Bend: a high-level language that runs on GPUs (via HVM2)
Overview & Goals
- Bend is a high-level, mostly Python-syntax language targeting HVM2, which evaluates interaction nets on CPUs and GPUs.
- Main promise: “everything that can run in parallel, will,” with automatic parallelization of pure functional code, including closures and unrestricted recursion on GPUs.
- A future type layer “Kind2” is planned, analogous to TypeScript over JS, but more integrated and proof-capable.
Language Design: bend/fork and Purity
- Core construct
bendis a structured recursion/loop that expands a computation tree; it is conceptually dual tofold(anamorphism). forkis a special built‑in tied tobend, representing recursive re‑invocation with new state; initialfork(seed)is implicit inbend x = seed.- Variables are immutable; side effects are constrained, which aids automatic parallelization. Some find the Pythonic surface syntax helpful; others think it obscures the functional core or is confusing around
bend’s implicit return semantics.
Performance & Benchmarks
- Claimed results: near‑linear scaling with cores on HVM2, especially on GPUs (e.g., large speedups vs single-thread Bend).
- Several commenters re-ran examples and found:
- Single‑thread VM performance can be extremely slow or buggy on some platforms.
- For a recursive sum example, optimized C/C++/Haskell/Julia can match or beat GPU Bend on commodity CPUs.
- More complex, allocation-heavy tasks (e.g., bitonic sort) show more favorable scaling and can outperform GHC with multiple cores.
- The implementation focuses first on correctness of the parallel evaluator; codegen, tail‑call optimization, and loop lowering are acknowledged as “abysmal/early.”
Limitations & Missing Features
- Current numeric types are 24‑bit (u24/i24/f24) due to packing into 64‑bit interaction‑net nodes; 64‑bit boxed numbers and more numeric/vector types are promised “soon.”
- No native arrays yet; focus is on tree/graph structures. Max heap ~4GB of nodes.
- No tail-call optimization; some examples build huge call stacks.
- Some evaluation semantics (e.g., reducing both sides of conditionals) have correctness caveats in the paper.
Use Cases & Comparisons
- Enthusiasm for: compilers, type checkers, interpreters, evolutionary computation, signal processing, and “general GPU programming without CUDA.”
- Skeptics note: real HPC and ML workloads are tuned to arrays, caches, and BLAS-style kernels; Bend may struggle against specialized CUDA/JAX/Mojo/Futhark.
- Some see it more as a research/existence proof than production‑ready today.
Tooling, Metrics & Backends
- Discussion of how to measure parallelism (time vs “interactions/sec”). Some want FLOPS-like metrics; others argue interactions/sec is the natural unit for interaction nets.
- Suggestions for profiling tools and runtime stats to understand parallelization.

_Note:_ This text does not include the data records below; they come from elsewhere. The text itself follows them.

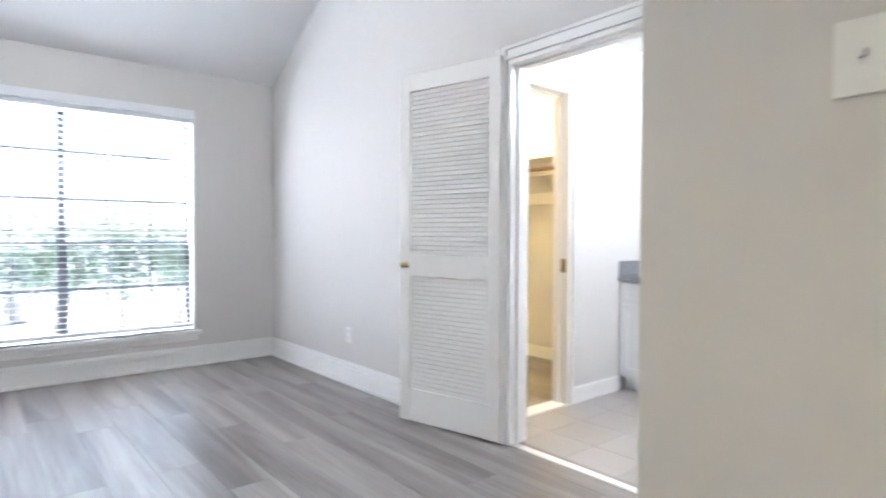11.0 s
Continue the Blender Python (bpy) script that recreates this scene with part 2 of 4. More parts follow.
def thing(name, label, category, at=(0, 0, 0), group="", rz=0.0):
    e = new(name)
    e.empty_display_size = 0.1
    e.matrix_basis = pose(*at, 0, 0, rz)
    return tagged(e, label, category, group)


def struct(name, bm, mat, label, category):
    return tagged(part(name, bm, mat), label, category, kind="structure")


def slab(bm, axis, p0, p1, a0, a1, z0, z1, holes=()):
    """A wall across axis ('x' or 'y') from p0 to p1, along a0..a1, with rectangular holes (a, b, low, high)."""
    cuts = sorted({a0, a1, *[h[0] for h in holes], *[h[1] for h in holes]})
    for a, b in zip(cuts, cuts[1:]):
        mid, z = (a + b) / 2, z0
        for h in sorted((h for h in holes if h[0] < mid < h[1]), key=lambda h: h[2]):
            if h[2] > z + 1e-6:
                bx(bm, *((p0, a, z, p1, b, h[2]) if axis == "x" else (a, p0, z, b, p1, h[2])))
            z = h[3]
        if z1 > z + 1e-6:
            bx(bm, *((p0, a, z, p1, b, z1) if axis == "x" else (a, p0, z, b, p1, z1)))
    bmesh.ops.remove_doubles(bm, verts=bm.verts[:], dist=1e-5)
    return bm


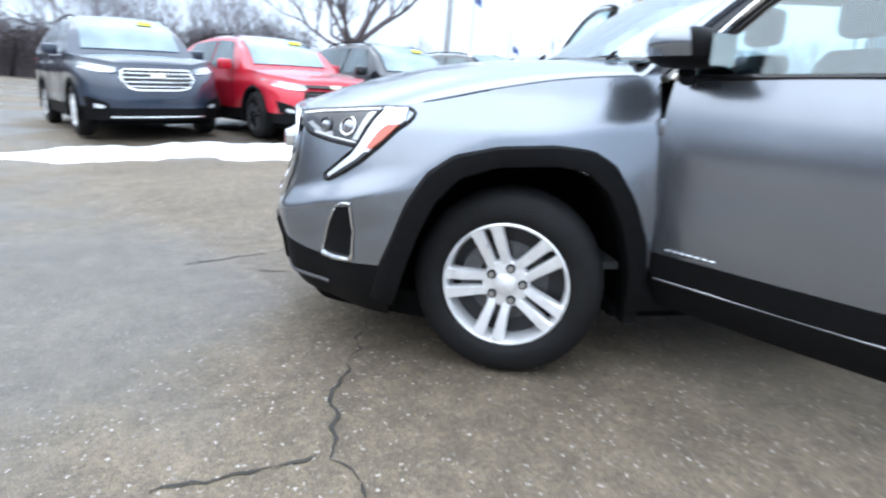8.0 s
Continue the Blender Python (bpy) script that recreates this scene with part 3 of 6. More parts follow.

- Current backends: C, CUDA; SPIR‑V/WebGPU/OpenCL and broader GPU support are desired but not yet present.
- FFI exists internally but is not fully exposed; plans include integrating with external GPU kernels and adding textures/strings/arrays.
Community Reaction & Communication
- Many commenters are excited by unrestricted recursion and closures on GPUs and the clarity of the homepage/readme.
- Others criticize: over‑strong marketing phrases (“future of parallel computation,” “near‑ideal speedup”), lack of comparisons against strong baselines (e.g., JAX/Mojo), and confusing examples.
- There’s meta‑discussion about the harshness of early criticism vs the value of honest benchmarks and clear disclaimers; suggestions include moving performance caveats higher in docs and showing both “weak” and “strong” examples.